Мы понимаем, что непомнящие согласились играть с нами потому, что мы раскланялись с их свободой. Мы их обманули. Мы вытащили козыри из рукавов. Они заметили и смолчали. Их держит интерес к атому, как к неведомому. Разрыв между чудом техники и техникой чуда произошел. Они не могут представить себе, что им придется этим всем управлять. Атом содержит в себе тайну. Плутоний не делится на два, на хорошо и плохо, на важно и неважно. Он делится на много, и не знаешь, как все это вовремя прекратить. Как с этим можно управиться, утилизировать? Что в нем таки происходит, в этом реакторе? Приручи зверя. Он тебя и съест… То, что страшно и странно, то и притягательно.
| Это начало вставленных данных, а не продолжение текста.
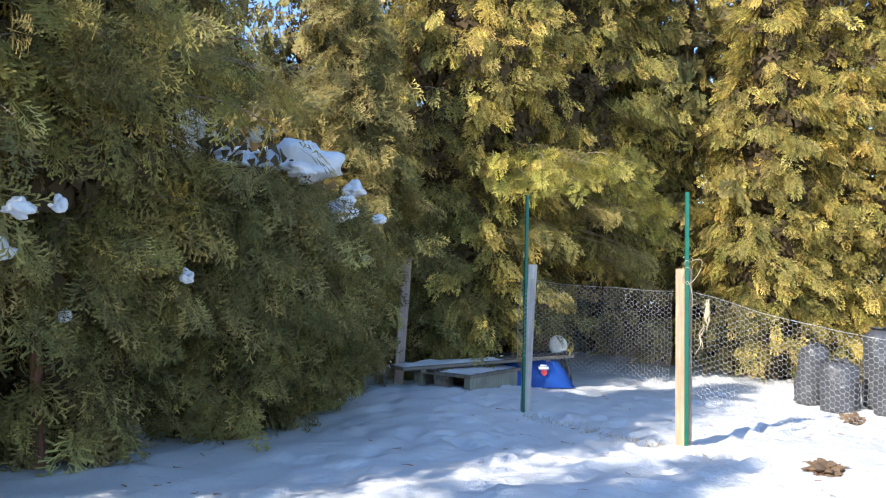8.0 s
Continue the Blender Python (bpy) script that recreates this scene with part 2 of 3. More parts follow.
def crown_radius(profile, noise_seed, phi, z, rough):
    """Radius of a crown at the angle phi and the height z, lobed and uneven."""
    base = np.interp(z, [p[0] for p in profile], [p[1] for p in profile])
    u, v = np.cos(phi) * 1.6 + noise_seed * 3.1, np.sin(phi) * 1.6 - noise_seed * 1.7
    n = waves(u + 0.45 * z, v - 0.3 * z, noise_seed, 1.7, 3)
    return base * (1 + rough * n)


def unit(v):
    return v / (np.linalg.norm(v, axis=-1, keepdims=True) + 1e-9)


def crooked(rng, start, way, length, r0, n=7, wander=0.22, sag=0.0):
    p, d, out = np.array(start, float), unit(np.array(way, float)), []
    for i in range(n):
        out.append(p.copy())
        d = unit(d + rng.normal(0, wander, 3) + np.array([0, 0, -sag]))
        p = p + d * length / (n - 1)
    return np.array(out), np.linspace(r0, r0 * 0.25, n)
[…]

Те, кто отсиживается в зоне потребления, уже не будут молодыми. Воля к познанию требует не меньше ресурсов, чем воля к власти или воля к захвату собственности. Чтобы отнять что-то или управлять чем-то, не нужно знать, что там в объекте собственности или управления происходит. А вот с волей к познанию — куда хуже.
Что сказало жерло взорванного реактора физикам и лирикам, сунувшимся туда, чтоб удостовериться, или по приказу от безмозглых управляющих? Может — не суйся!? Атомщик Ситников погиб! А может быть — не бойся!? Кто ж его, атом, знает?
Не стройте АЭС! Назад к природе! К Деве Анастасии! К Виссариону! К староверам! В никуда! Только не к освоению атома! Ну ее совсем, эту реакцию деления! Нельзя полностью подчинить себе, так и не создавайте! Тоже — умники! Или уже благословляйте реакторы на все свои деньги, а то Бог, известно, сторонник безопасности. Ох, только небезопасно вел себя при Понтии Пилате… Аж до смерти небезопасно. И люди вроде не стали добрее и лучше, так себе — катилась цивилизация и катилась. Докатилась до спутников и атомов и откатывается назад… Стало быть, некому спасать. Мы, конечно, как один, тут умрем в борьбе за индустриальный Перевал, но молодежь понимает, что тогда она останется крайней, и тянет свои окуляры и манипуляторы к реакциям деления. Наблюдение — первая стадия обучения.